Al contrario di quanto messo in giro nelle ultime ore, non è Forza Italia a pretendere un rimpasto (grande e immediato). Anche se al coordinatore regionale del partito non dispiacerebbe “strappare” un assessore – dato il 17% alle Europee – ai centristi (Lagalla o Cordaro) o a all’Udc (Turano o il “tecnico” Pierobon). L’Udc sembra sovradimensionata in generale (anche se all’Ars ha appena acquisito Lo Giudice dal “misto”). I Popolari di Romano, invece, lo sono rispetto agli autonomisti di Lombardo, con cui hanno costituito sin dal novembre 2017 un gruppo unico all’Ars.

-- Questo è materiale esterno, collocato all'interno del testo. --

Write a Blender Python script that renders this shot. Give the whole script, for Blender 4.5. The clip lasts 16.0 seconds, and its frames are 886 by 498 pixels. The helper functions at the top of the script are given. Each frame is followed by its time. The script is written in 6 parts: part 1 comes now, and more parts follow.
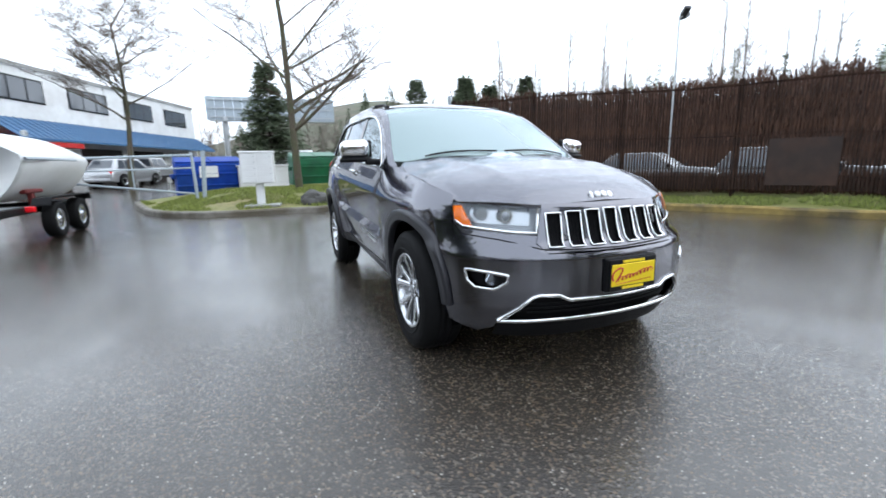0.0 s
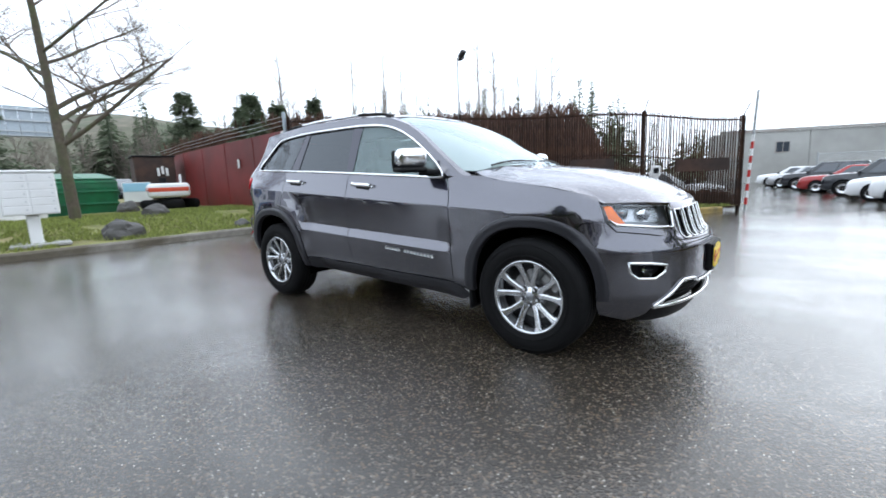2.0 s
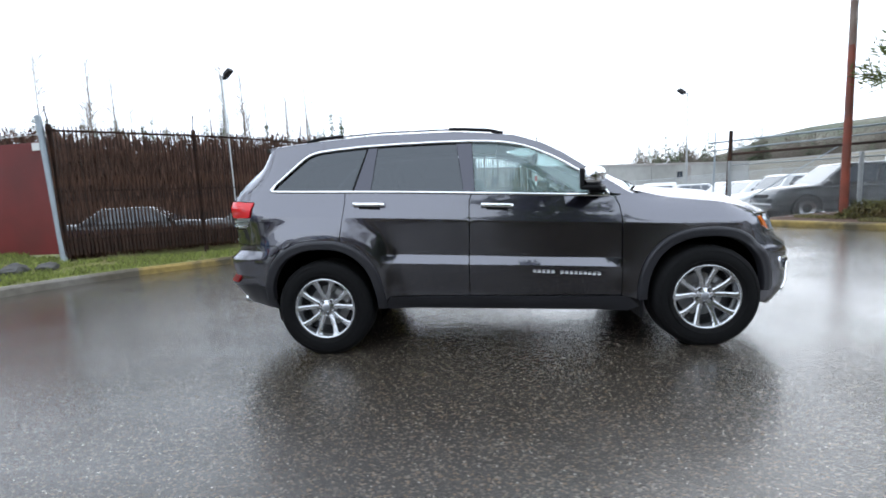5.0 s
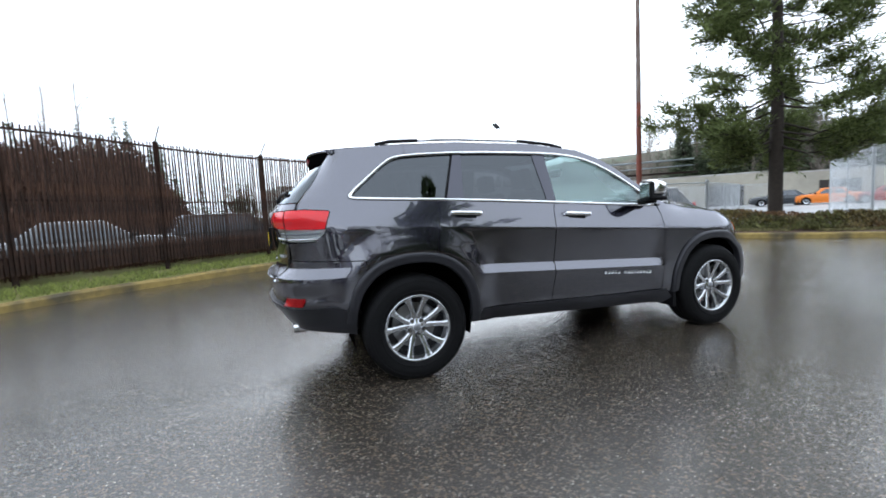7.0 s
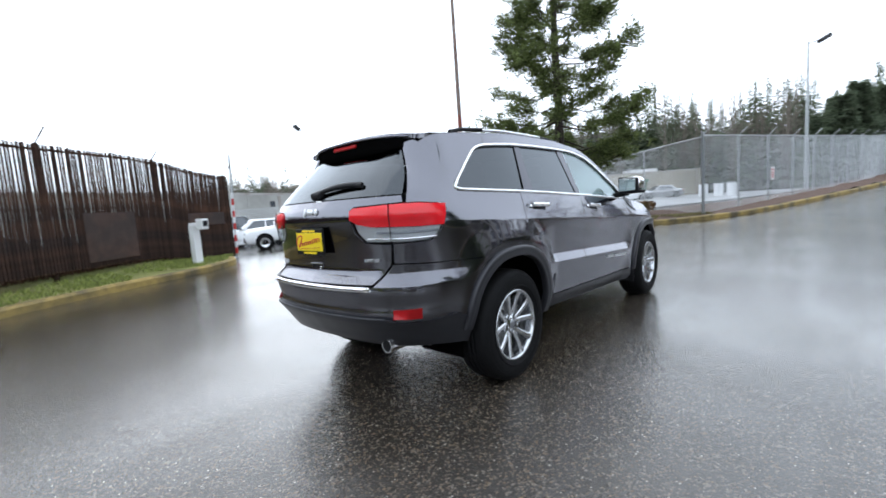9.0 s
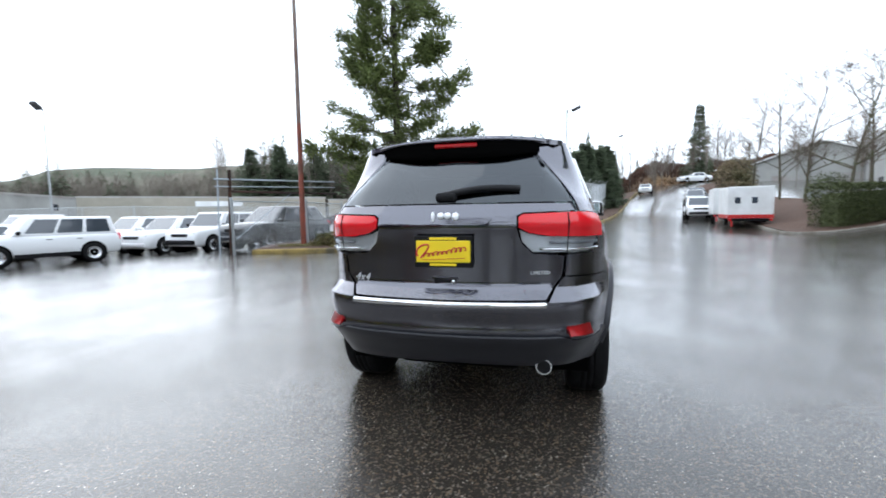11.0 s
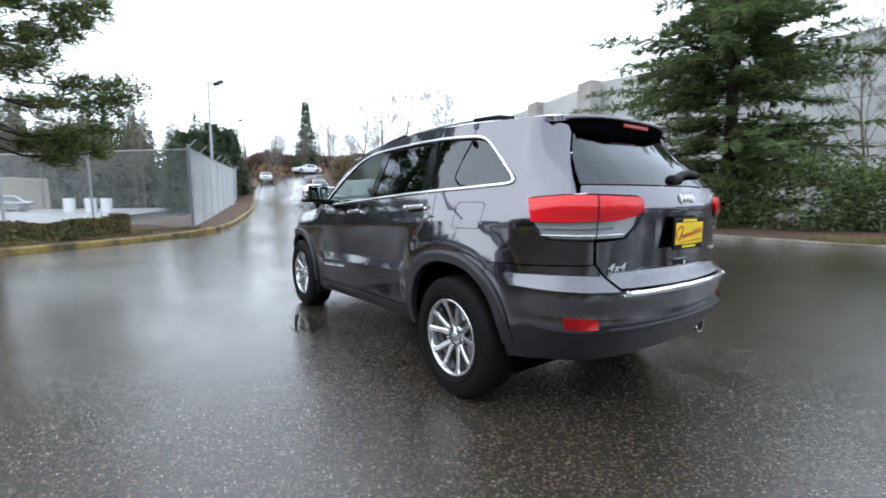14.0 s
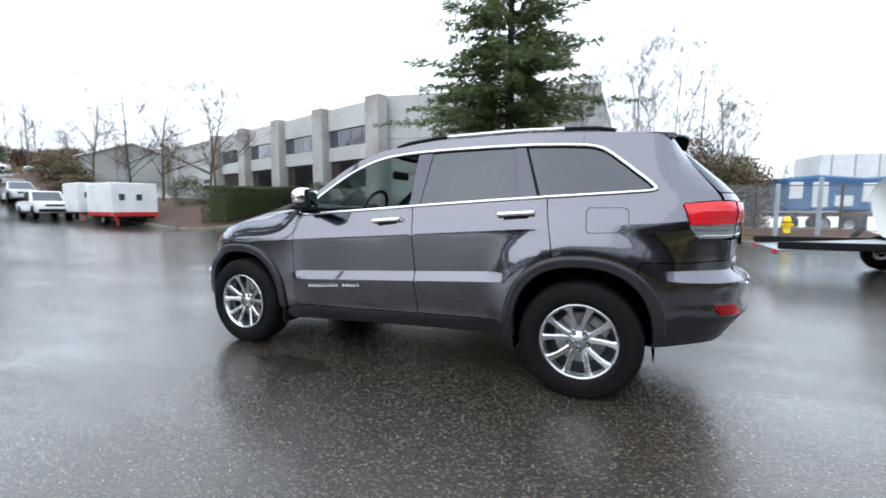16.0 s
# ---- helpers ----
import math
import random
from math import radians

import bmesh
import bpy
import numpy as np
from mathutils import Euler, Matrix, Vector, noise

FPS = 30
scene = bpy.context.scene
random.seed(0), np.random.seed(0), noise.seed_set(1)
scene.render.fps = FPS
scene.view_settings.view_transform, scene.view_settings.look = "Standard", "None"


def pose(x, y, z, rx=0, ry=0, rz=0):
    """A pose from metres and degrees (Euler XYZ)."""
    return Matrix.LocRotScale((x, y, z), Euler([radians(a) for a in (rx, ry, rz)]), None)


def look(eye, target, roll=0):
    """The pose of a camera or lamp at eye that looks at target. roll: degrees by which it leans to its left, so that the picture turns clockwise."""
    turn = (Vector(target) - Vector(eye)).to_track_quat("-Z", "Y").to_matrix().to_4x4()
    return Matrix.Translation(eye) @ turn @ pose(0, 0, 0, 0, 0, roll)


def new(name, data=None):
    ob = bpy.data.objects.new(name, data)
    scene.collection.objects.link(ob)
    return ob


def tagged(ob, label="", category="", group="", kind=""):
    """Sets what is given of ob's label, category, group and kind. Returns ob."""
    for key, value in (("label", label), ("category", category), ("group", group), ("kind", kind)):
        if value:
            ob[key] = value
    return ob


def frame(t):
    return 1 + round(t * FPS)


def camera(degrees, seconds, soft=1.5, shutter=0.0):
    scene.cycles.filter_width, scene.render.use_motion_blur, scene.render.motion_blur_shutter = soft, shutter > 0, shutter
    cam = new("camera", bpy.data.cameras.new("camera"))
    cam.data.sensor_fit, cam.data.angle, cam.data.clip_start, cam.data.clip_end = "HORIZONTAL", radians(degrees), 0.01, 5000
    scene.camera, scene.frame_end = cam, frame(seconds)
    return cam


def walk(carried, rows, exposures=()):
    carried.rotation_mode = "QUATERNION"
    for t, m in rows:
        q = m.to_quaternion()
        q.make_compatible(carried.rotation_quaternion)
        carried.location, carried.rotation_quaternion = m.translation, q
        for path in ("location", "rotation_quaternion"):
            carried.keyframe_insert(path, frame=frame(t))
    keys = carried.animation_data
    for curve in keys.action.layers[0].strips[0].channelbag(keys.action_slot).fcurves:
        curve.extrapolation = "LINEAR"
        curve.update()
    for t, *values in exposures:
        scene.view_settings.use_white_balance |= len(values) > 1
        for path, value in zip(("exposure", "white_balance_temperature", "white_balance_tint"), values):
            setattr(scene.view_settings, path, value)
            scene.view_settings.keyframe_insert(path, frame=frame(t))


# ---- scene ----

Eppure, a stoppare qualsiasi “derby” fratricida, ci ha pensato (in teoria) l’intervento di Carmelo Pullara, il capogruppo dei Popolari e Autonomisti, ma anche la più alta espressione del “lombardismo” in Assemblea: “Mi sembra doveroso – ha esordito il deputato agrigentino – puntualizzare che il gruppo autonomista non intende sostituire alcuna persona in Giunta, inoltre e per dovere di cronaca, Saverio Romano non vuole fare l’assessore”. E ha aggiunto: “Siamo sicuri che il Presidente Musumeci confermerà o sostituirà gli assessori in base a meriti personali e non certo per assecondare cambi o scambi o per premiare i portatori di voti delle Europee”.

A fargli eco è stato proprio Saverio Romano, che dopo la mezza-delusione delle Europee, sembrava pronto a esibire i muscoli e chiedere lui stesso di entrare nell’esecutivo al posto di Cordaro. Ufficialmente, però, ha rinnovato la fiducia all’assessore al Territorio – nonostante qualche screzio per il voto su Palermo il 26 maggio – e, sul rimpasto, si è limitato a dire che è roba di Micciché: “E’ lui ad aver contratto debiti in campagna elettorale. A noi interessa altro”. I debiti di Micciché, che il diretto interessato ha smentito con una risata fragorosa, avrebbero un paio di direzioni: una porta a Totò Cardinale e Sicilia Futura; l’altra al sindaco di Messina Cateno De Luca. Potrebbero condividere un assessore: ad esempio Beppe Picciolo. Al momento, però, nessuna fuga in avanti.

E resta al suo posto anche la Lega. Stefano Candiani, pur garantendo il suo appoggio esterno a Musumeci, non ha intenzione di chiedergli assessori: “Non lo abbiamo fatto un anno e mezzo fa, non capisco perché dovremmo farlo adesso”. Forse in funzione della valanga di voti ottenuti in Sicilia alle ultime Europee. Ma, in effetti, l’unico deputato di riferimento del Carroccio in Sicilia, al momento, è Tony Rizzotto. Sarebbe diverso se Rizzotto, magari assieme a Luigi Genovese e qualcun altro, decidesse di sposare l’operazione di Musumeci e riunirsi, almeno in Assemblea, sotto le insegne della nuova Diventerà Bellissima. In tutta questa incertezza, che probabilmente si protrarrà fino a luglio o, perché no, settembre, resta una questione da chiarire: che fine ha fatto l’assessore al Turismo? A febbraio Pappalardo è stato nominato nel cda dell’agenzia nazionale del Turismo. Ha tenuto il suo ruolo in stand-by per mesi, la settimana scorsa ha consegnato le dimissioni nelle mani di Musumeci e Musumeci che fa? Niente. Non ha ancora firmato il decreto di nomina del suo successore.

Nome: Manlio. Cognome: Messina. Fratelli d’Italia è l’unico partito che non s’è mai tirato indietro e che da mesi progetta il turnover. Turnover che non quaglia. Sarà che il gruppo parlamentare, ogni tanto, ha fatto le bizze (l’onorevole Catalfamo è stato tra i firmatari dell’emendamento che ha rinviato le elezioni di secondo livello per le ex province), sarà che Musumeci e Meloni non viaggiano più sulla stessa lunghezza d’onda (a causa di Stancanelli e della sua candidatura per Bruxelles). Ma questo passaggio – estremamente naturale – ancora non avviene. Se non ora, quando?